I stopped with the questions, then I stopped talking to Him altogether. I became still, sullen and silent – simply out of exhaustion…and slowly something began to unravel in my mind.

That’s called a revelation

Those endless questions I had? That very need to know? That was still control. In my silence, the Holy Spirit gently revealed to me that I had not in fact completely surrendered.

“… in quietness and trust is your strength…” In my quietness, I learnt to trust.

I realised that surrendering completely to God is to say, “wherever, whenever, however, and whatever Lord, as long as Your perfect will be done – 

That’s calledfaith

Not easy at all! I admit that for me to say that wholeheartedly and then faithfully place all my circumstances on His alter was like pulling teeth – minus the Novocain! After all, I’m just a mere mortal still learning to walk well with my Saviour BUT in yielding, God makes it easier.

“I know the Lord is always with me, I will not be shaken, for He is right beside me”  — Psalm 16:8

In fact, when I let Him, God even shows me how to unclench my controlling fists and let go. But I had to let it all go; when standing required too much strength, I knelt.

It was in that very posture of yielding that I found God – next to me, right where I was – down on my knees in a state of sadness, confusion and uncertainty.

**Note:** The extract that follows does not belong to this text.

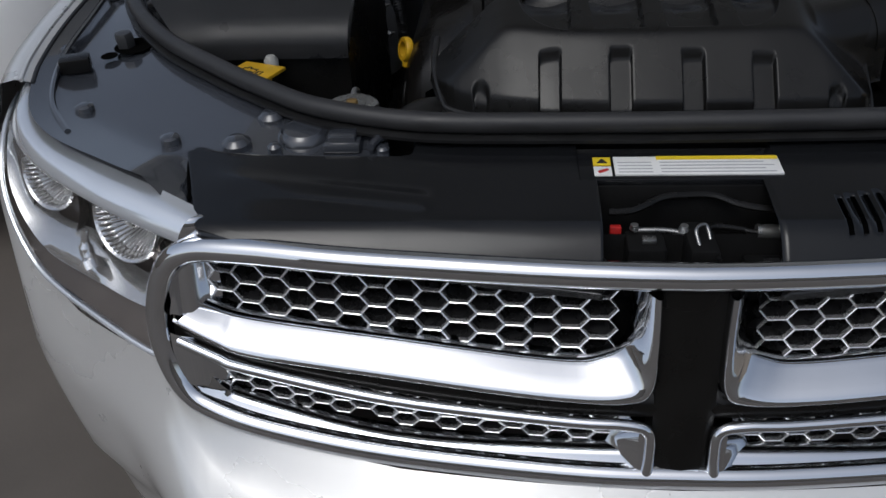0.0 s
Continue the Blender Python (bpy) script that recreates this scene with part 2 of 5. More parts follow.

In that one moment, I felt His peace weave through the maze of my mind and suddenly the clutter ceded. Then, His strength lifted me back up and I felt a familiar bounce in my step.

And I remembered…“… in quietness and trust is your strength…” In my quietness, I gained my strength.

 I realised then it is in thisvery knowing – that even when God is silent, or when I feel lost, alone or think I’m drowning, and even when I don’t see or feel His hand in my circumstance, I know in my heart of hearts that God is in the water with me.

Always, in my quietness and trust in Him, I am hidden in His rest and that gives me strength.

Are you carried by His strength? Have you truly surrendered to God? Are you really ok not knowing??